Opinión

Hacer justo lo contrario

Acabo de leer la frase definitiva que ha pronunciado en una entrevista el cantante americano Mark Oliver Everett, hijo de Hugh Everett III, el físico cuántico que creó la teoría de los universos paralelos, quien me ha dado la clave de lo que pensamos una amplia mayoría sobre lo que está haciendo Europa en estos tiempos de pandemia. El compositor de baladas cálidas y elegantes ha declarado “Ahora que yo tengo un niño pequeño le diría a mi progenitor, gracias por darme un ejemplo de todo lo que no tengo que hacer como padre. Me limito a hacer justamente lo opuesto”. Pues eso: los países europeos, que ni nos miran porque les da vergüenza ajena, hacen justamente lo contrario a lo que hace España con medidas mucho más coherentes y razonables que no están elaboradas para fastidiar al partido de la oposición del país correspondiente ni a la ciudadanía, poniéndola en peligro de la ruina más espantosa. Por ejemplo Merkel impone medidas drásticas a nivel nacional, es decir, no se desentiende como Sánchez, y prevé salvar la campaña de Navidad cerrando ahora todo, menos los colegios y el comercio y abriendo de par en par a partir del primer día de diciembre para que todo el mundo se integre en el espíritu navideño. Pero, claro, Merkel no es Sánchez ni lleva a los amigos a veranear de gorra a propiedades de Patrimonio Nacional ni impide que ningún Comité de Transparencia la investigue.
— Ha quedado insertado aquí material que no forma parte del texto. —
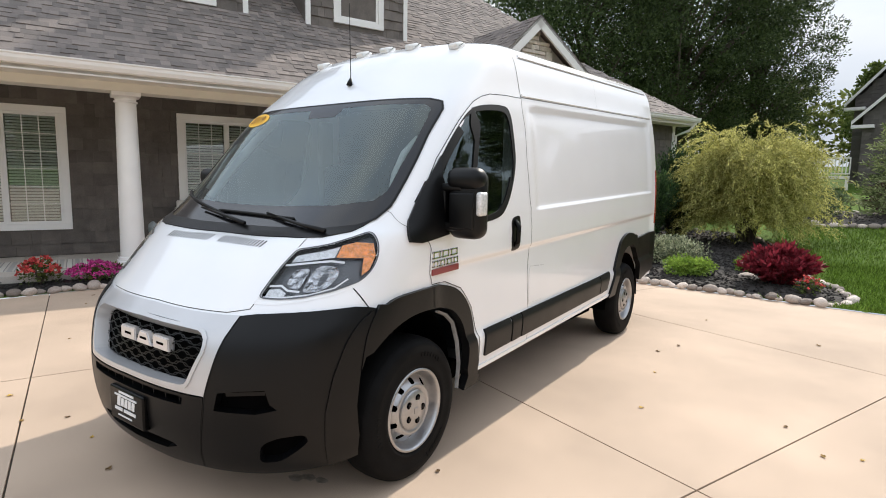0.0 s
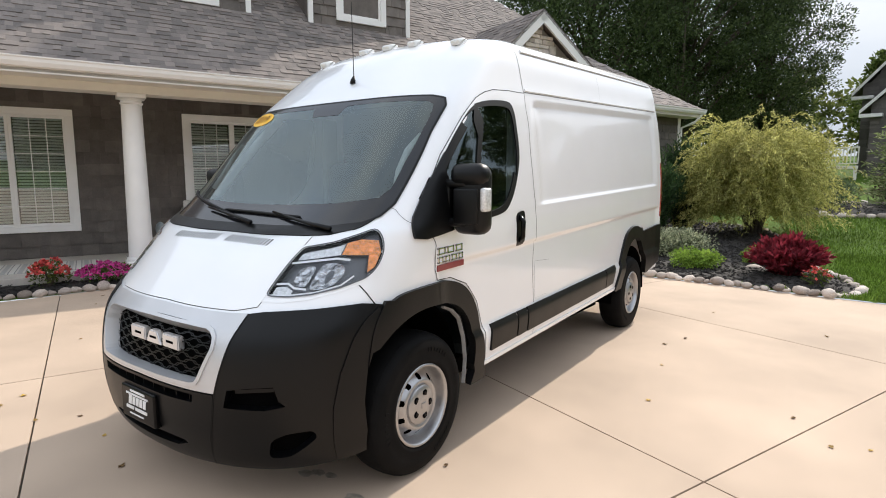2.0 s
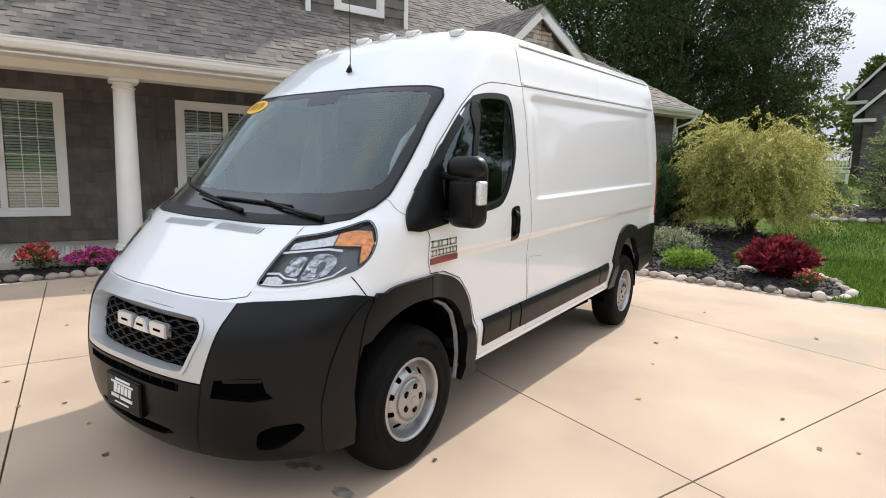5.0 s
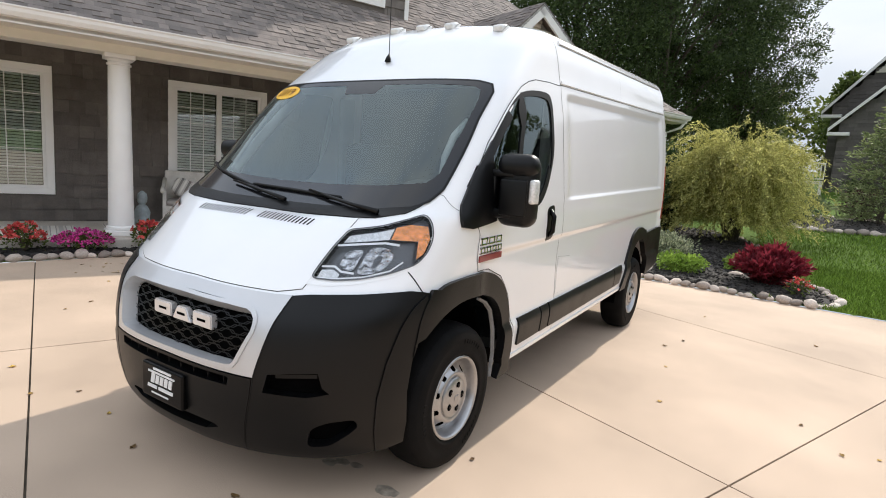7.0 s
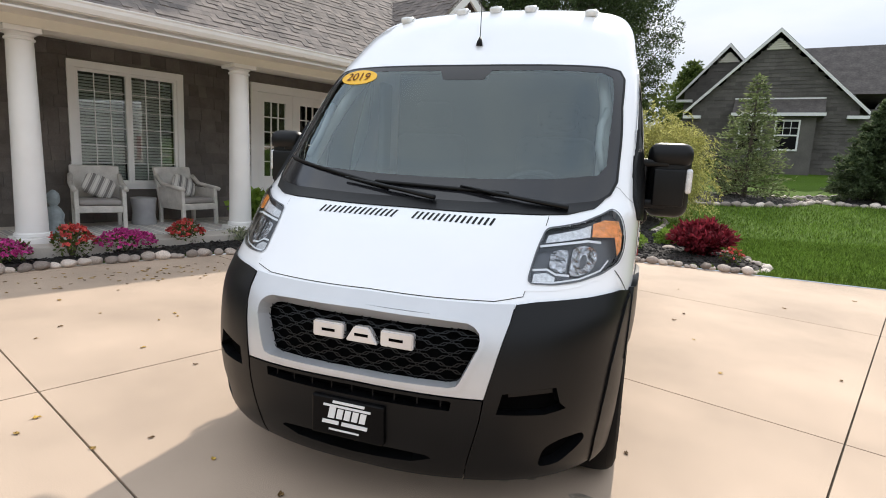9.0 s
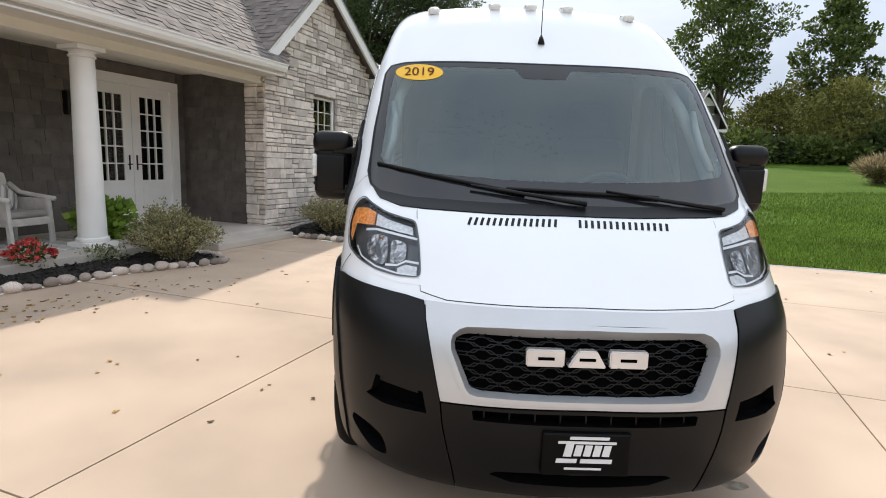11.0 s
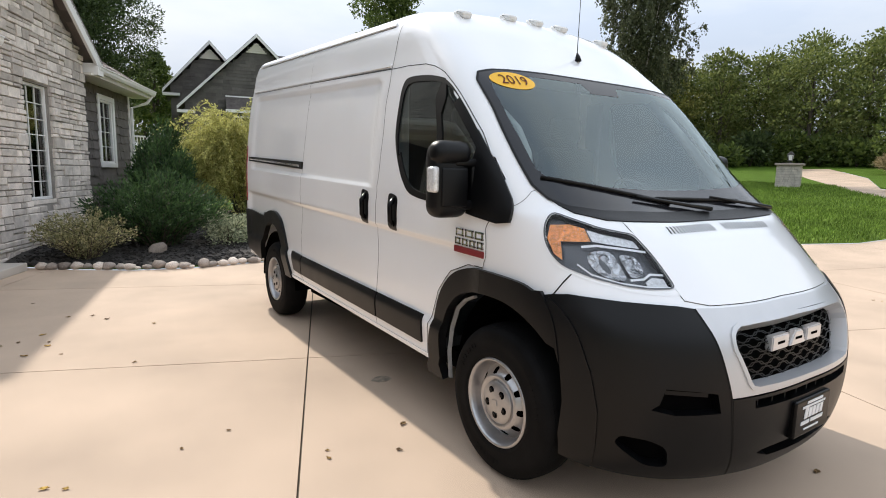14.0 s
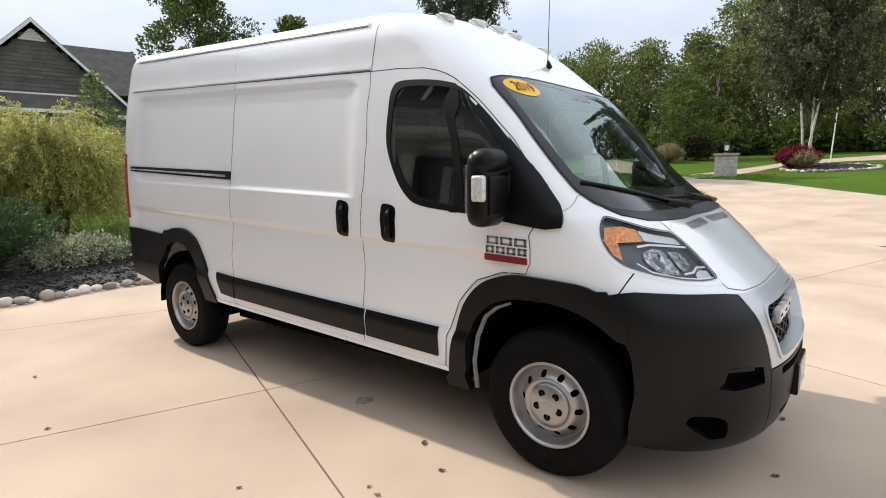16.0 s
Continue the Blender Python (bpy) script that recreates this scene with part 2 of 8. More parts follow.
def tube(bm, pts, radii, seg=8):
    """A tapered tube along points."""
    pts = [Vector(p) for p in pts]
    if not hasattr(radii, "__len__"):
        radii = [radii] * len(pts)
    rings, up = [], None
    for i, p in enumerate(pts):
        t = (pts[min(i + 1, len(pts) - 1)] - pts[max(i - 1, 0)]).normalized()
        if up is None:
            up = t.orthogonal().normalized()
        up = (up - t * up.dot(t)).normalized()
        s = t.cross(up)
        rings.append([bm.verts.new(p + radii[i] * (math.cos(2 * math.pi * k / seg) * up + math.sin(2 * math.pi * k / seg) * s)) for k in range(seg)])
    for a, b in zip(rings, rings[1:]):
        for k in range(seg):
            bm.faces.new((a[k], a[(k + 1) % seg], b[(k + 1) % seg], b[k]))
    bm.faces.new(rings[0][::-1])
    bm.faces.new(rings[-1])


def prism(bm, poly, z0, z1, m=None):
    """An upright prism over an outline in x, y."""
    lo = [bm.verts.new((x, y, z0)) for x, y in poly]
    hi = [bm.verts.new((x, y, z1)) for x, y in poly]
    k = len(poly)
    for i in range(k):
        bm.faces.new((lo[i], lo[(i + 1) % k], hi[(i + 1) % k], hi[i]))
    bm.faces.new(lo[::-1])
    bm.faces.new(hi)
    bmesh.ops.recalc_face_normals(bm, faces=bm.faces[:])
    if m is not None:
        bmesh.ops.transform(bm, matrix=m, verts=lo + hi)
    return lo + hi


def raw(name, verts, faces, material, parent=None, smooth=False, label=""):
    """A mesh from long computed lists."""
    me = bpy.data.meshes.new(name)
    me.from_pydata(verts, [], faces)
    me.materials.append(material)
    if smooth:
        me.polygons.foreach_set("use_smooth", [True] * len(me.polygons))
    ob = new(name, me)
    if parent:
        ob.parent = parent
    if label:
        tagged(ob, label)
    return ob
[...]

Pero vámonos más lejos. El toque de queda ayudó a Melbourne a controlar la segunda ola de coronavirus y hoy están teniendo una vida más razonable y desahogada. No nos damos cuenta del daño que se hace absolutamente a todos los que contribuyen a crear una sociedad de altura, porque somos el país de la ignorancia y de la trampa. No existen campañas de concienciación no sólo para asumir normas, sino para crearlas por nosotros mismos. En ello nos va la vida y no en una manifestación el 8 de marzo de unas cuantas empoderadas infectándose las unas a las otras de forma desconsiderada, sin informar a la población de que estábamos ya metidos hasta los ojos en una pandemia que acabaría con la vida de tantas gentes cercanas y queridas. Estamos viviendo una época asquerosamente populista, tanto por la izquierda como por la derecha. Pero sobre todo por una ultraizquierda estomagante que pretende investirnos de un bolivarianismo bananero que la ignorancia patria no asimila porque lo interpretan como abalorios de colores. Por eso, y aunque me cueste, me sumerjo en el mundo estadounidense y en la euforia previa a unas elecciones presidenciales, como la que allí se respira en estos días previos a los comicios que decidirán si Biden o Trump para los próximos cuatro años. Y lo hacen de una manera festiva, sin complejos y casi sin mascarillas, que allí se utilizan lo justo. En un país donde no dudan que las ideas están sobrevaloradas, que no sirven de nada si no hay una mano eficaz que las ejecute; donde el sentimiento patriótico les eriza la piel y donde el himno y la bandera son elementos sagrados que nadie puede ofender ni insultar ni profanar, igualito que aquí pero al revés; en un país donde lo importante es la defensa de su territorio y de quienes lo ocupan, celebran la elección de su máximo mandatario de una manera muy festiva y poco agresiva, agitando su enseña, su estandarte, por aquí y por allá, inundando con su colorido y sus estrellas calles, balcones y hasta vestimentas y sombreros. El orgullo de ser y de pertenecer a su país permite que se les perdone todas sus barbaridades, que no son pocas. Pero muchos, que sentimos esas carencias, los envidiamos.